In 1628, one of his ships transporting rice from Ayutthaya to Malacca was arrested by a Dutch warship blockading the city. The ship was released once the identity of the owner became clear, since the Dutch knew that Yamada was held in great respect by the King of Siam, and they did not wish to enter into a diplomatic conflict. Yamada was also valued by the Dutch as a supplier of deer hide, and they invited him to trade more with Batavia (Accounts of the castle of Batavia, March 1, 1628).
In 1629, Yamada Nagamasa visited Japan with an embassy from the Thai king Songtham.
He soon travelled back to Siam, but became involved in a succession war following the death of the King Songtham. He was wounded in combat in 1630, and then apparently poisoned through his wound, which led to his death.
End of relations between Siam and Japan
Following Yamada’s death in 1630, the new ruler and usurper king of Siam Prasat Thong (1630–1655) sent an army of 4000 soldiers to destroy the Japanese settlement in Ayutthaya, but many Japanese managed to flee to Cambodia. A few years later in 1633, returnees from Indochina were able to re-establish the Japanese settlement in Ayutthaya (300-400 Japanese).
From 1634, the Shogun, informed of these troubles and what he perceived as attacks on his authority, refused to issue further Red Seal ship permits for Siam.
Desirous to renew trade however, the king of Siam sent a trading ship and an embassy to Japan in 1636, but the embassies were rejected by the Shogun, thus putting an end to direct relations between Japan and Siam.
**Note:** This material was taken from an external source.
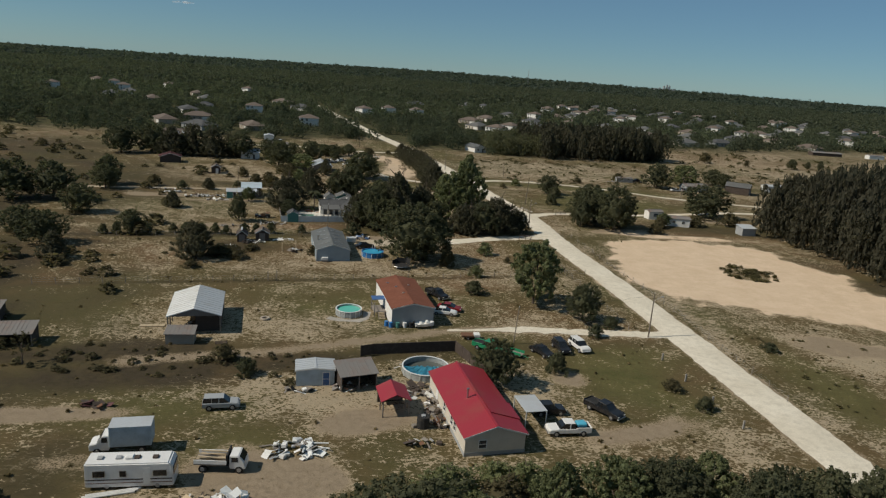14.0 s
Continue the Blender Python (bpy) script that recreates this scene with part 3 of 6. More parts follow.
# single trees: kind, x, y, height, width
TREES = """
oak -59 128 10.5 12; oak -66 127 9 9; oak -53 130 8.5 8; oak -53.7 112 7.5 5.5; cedar -43.8 126.5 10 9.8; cedar -36 97.5 9.5 11.5; cedar -29.5 97.5 9 10.5; cedar -25.5 101 7.5 6.5; oak -33 103 9.5 11; bush -53.7 95.5 4.6 3; bush -47 95.8 4.2 5; cedar -82 115 9.6 7.7; light -20 105.5 8.2 6
cedar -11.5 101 6.6 7.7; oak -9 97.5 7.4 7; cedar -6 94.5 7.8 7.0; cedar -3.4 93.6 7.6 6.6; oak -0.6 93 8.2 7; cedar 2.4 93 8.4 7.3; cedar 5.2 93.4 8 7.3; oak 8.2 94.2 7.2 7; cedar 11 95.2 6.6 7.0; cedar 13.8 96.6 6.6 7.0; oak 17 98.6 7.6 7.4; cedar 20 100 8.6 7.7; cedar 0.5 95.5 6.5 6.6; cedar 9.5 97 6 6.6
oak 21.5 101.5 11 9.5; oak 26.5 104 12.2 9; oak 30 126 12 9; oak 35.5 125 12.5 10; oak 42 125 13.5 11; oak 44.5 129 11 8; oak 27 113 10.5 8; oak 33 131 9 8
oak -2.3 120.5 12.6 14; light 3.5 129 6.2 6; bush 7 135 4 6; light 12 132.5 7.6 5.5; light 17.7 133 8.4 7; oak 23.6 133.2 8.2 8.5; light 29 136 7 7; shrub 21 130.5 4.5 6; green 1 137 3.6 6; green 6.5 139 3.2 4.6; oak 19.5 115 9 8; green 9.5 138 4 5
oak 9.1 164.8 7.4 6.2; light 20.4 202.5 13.6 10.4; oak 28.6 194.2 7.6 6.6; cone 3.6 225.8 5.2 4.0; green 13.6 238 3.4 4.2; green 10 218.5 2.9 3; shrub 8.8 206.6 2.9 4.2; bush 18.5 231.5 1.6 1.6
cedar -52.5 220.5 8.4 9.4; oak -4.6 229 14.2 14.4; oak -1.4 231 11.8 10; shrub -20.6 250.5 3.6 4; oak -53 258.2 7.6 4.8; bush -47 222.5 2.6 5; bush -43.5 221.5 2.2 4.5; bush -51 213 1.6 3.6; bush -49 224 2 4; bush -46 227 1.7 4; bush -42.5 229.5 1.5 4; bush -49.5 229 1.4 3.6; bush -27.8 228 2.4 2.6; bush -27.6 232 2.2 2.4; bush -27.5 236 2 2.6; cedar -43.5 277.5 10.5 12.5; oak -41.4 270 4.6 4.2; cedar -39.8 299.5 10.2 9.2; oak -31 300.5 9.8 9; oak -26 301 11.4 10.4; cedar -28.4 301.5 10 8
oak -27.0 345 10.8 15.2; oak -15.6 258.4 12.4 10; cedar -9.8 262.5 16 14.3; oak -14.5 263 13.5 10; cedar -20.5 263 9.5 9.4; oak -4.5 260.5 8.5 9; oak -12 255.5 10 9; oak -6 256 8 8; cedar -3.5 266 12 11.0; oak 1 262 9 8; light 5.5 277 14.5 12; light 10.9 281 20 11.6; light 9 287 13 10; cedar -2 268 11 9.9
cedar 8.5 260 8.6 8; cedar 11 260 8.4 9.5; oak 14.5 260.5 9.4 9.4; cedar 18.5 262 11 11.0; cedar 22.5 264 8.6 8.8; cedar 25.8 265.5 6.6 6.6; shrub 2.5 257 4 5
oak 47 336 8 7.6; shrub 48 329 4.6 4.6; shrub 44 314 4.4 4.4; oak 50.5 285 12 12; oak 57 277.5 14.5 13; oak 54 296 11.5 11; oak 60.5 283 9 8; oak 47 279.5 9 6.5; bush 70 276 3.2 5; light 76 288 4.6 5; oak 98 308 12.2 15; bush 101 295 4.9 7.5; bush 74 285 3.6 5
oak 101.6 371 11.6 11.5; light 116.8 379.5 10.5 13; oak 135 391.5 8 8; oak 138 386 7 8; bush 171 489 6.8 7.6; oak 223.5 485 6.8 6.3; oak 237.5 492 5.2 3.4; oak 246.8 494 6 3.8; bush 193.7 482 4.3 3.4; bare 82 365 6 5; bare 78 352 5 4
cedar -13.6 414 7.6 7.7; cedar -11 404 7.8 7.7; cedar -8.7 396 8 8.1; cedar -6.3 388 8.4 8.1; cedar -4.2 380 8.8 8.4; cedar -2.6 370 9.2 8.8; cedar -1.4 360 9.2 9.0; cedar -0.4 350 9.8 9.5; cedar 0.6 340 10.2 10.1; cedar 1.6 328 10.4 11.4
cedar 11 307 10.6 9.2; cedar 7 303 8.5 7.2; shrub -19.4 323.5 3 3; light -9.4 305 7.2 6.4; light -57 285.4 4.6 4.4; bare -53.6 286.5 4 3.4; green -2.3 304.2 4 3.4; shrub -14.6 307.9 3.4 2.8; shrub -13.2 300.3 2.5 2; shrub -8.2 297.8 2.4 2.4; shrub -18.6 313 2.6 3.2; shrub 6 313 4.5 5
green -48 324 5.6 6; bush -53 332 6 7; oak -62.7 359.7 11.5 12; light -53.3 357 6.8 11; cedar -41.3 345.4 7 5.4; bush -57.8 341 4.5 6; oak -53.2 383 9.8 9.5; oak -64.2 398 6.5 6.5; oak -67 383 8 8; bush -58 319 4.5 5; bare -51 321 7 4; bush -62 316 4 4.6; shrub -66 307 2.6 2.8
oak -72 385 9 10; oak -84 380 11 13; cedar -95 376 13 12.1; cedar -104 378 14 13.2; cedar -112 374 13 13.2; oak -122 378 13 14; cedar -90 384 10 8.8; oak -133 372 12 13; cedar -66 378 8 7.7; oak -50.5 404 6 7; oak -46 405 6 7; oak -39.3 410 6 8; oak -43.3 391.7 5.4 5.4
bush -29.8 410.6 2.8 5.5; bush -30 418 4 6; bare -18.5 376.4 4.8 4.4; bare -10.4 357 6 5; bush -20.7 426.7 2 4; bare -37.5 448.6 6.8 4.5; cedar -74 301 4 4.4; shrub -82 299 3 3.4; bush -92 301 4 5; green 36 352 3 4; bush 30 344 2 3; bush -70 330 3.4 4.4
oak -97 169 5.6 10; oak -86 174 7 10; oak -78 177 6.4 9; oak -120 268 12 13; oak -110 272 11.5 13; oak -95 257 8 9; oak -106 299 10 8; oak -104 292 8 8; oak -93 160 6.6 9; oak -140 238 6 8; oak -88 225 8 9; oak -97 232 7 8; cedar -80 214 6 6.6; oak -74 239 6 6; bare -58 163 5 4; shrub -27 163.5 2.8 3; bush -31.5 168 2.6 4; shrub 19 170 3.6 3.4; shrub 29 186 2.6 2.8; shrub 33 191 2.4 3; shrub 38.5 160 2.2 2.6; bush 36 166 1.8 3
shrub 43.6 104.5 2.6 3.4; bush 50 106 3.4 5; bush -33 122.5 1.4 3.2; bush -30 123.5 1.6 3.4; bush -27 123 1.3 3; bush -24.5 124 1.7 3.6; bush -22 123 1.4 3; bush -19.5 124 1.6 3; bush -28.5 121.8 1.2 2.8; bare -60 98 6 5; oak -76 128 8 9; light -20.5 54.5 8.2 8.5; oak -8 56.5 5.2 4.8; light 4.7 57.4 6 9; oak 38.2 69.7 6.2 5; light 15 56 5 6
shrub 60 184 1.6 3; bush 101 318 4 5; bush 88 291 4 6; cedar -75 270 5 5.5; bare -20 345 3 3; bush 66 371 2.5 4; bush 90 392 3 5; bush 62 302 5 6; bush 57 310 4 4; shrub 70 325 3 4
"""
for row in TREES.replace("\n", ";").split(";"):
    if row.strip():
        kind, *v = row.split()
        tree(kind, *map(float, v))
for x, y in ((-79.6, 236), (-76.7, 236.6), (-73.1, 237.4), (-69.7, 238.2), (-64.6, 241.3), (-61.7, 241.8), (-57.8, 242.3), (-54.8, 243.3), (-51.8, 242.4), (-47.9, 244.8), (-45.2, 246.1), (-41.4, 246.4), (-34, 248.9)):
    tree("shrub", x, y, tree_rng.uniform(2.4, 3.3), tree_rng.uniform(2.1, 2.8), "round dark shrub in a hedge row", "hedge row")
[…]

Japan was concomitantly closing itself to the world at that time, a period known as Sakoku. The Dutch took over the lucrative Siam-Japan trade from that time on.
Nagamasa now rests in his hometown in the area of Otani. The remnants of the Japanese quarters in Ayutthuya are still visible to visitors, as well as a statue of Yamada in Siamese military uniform.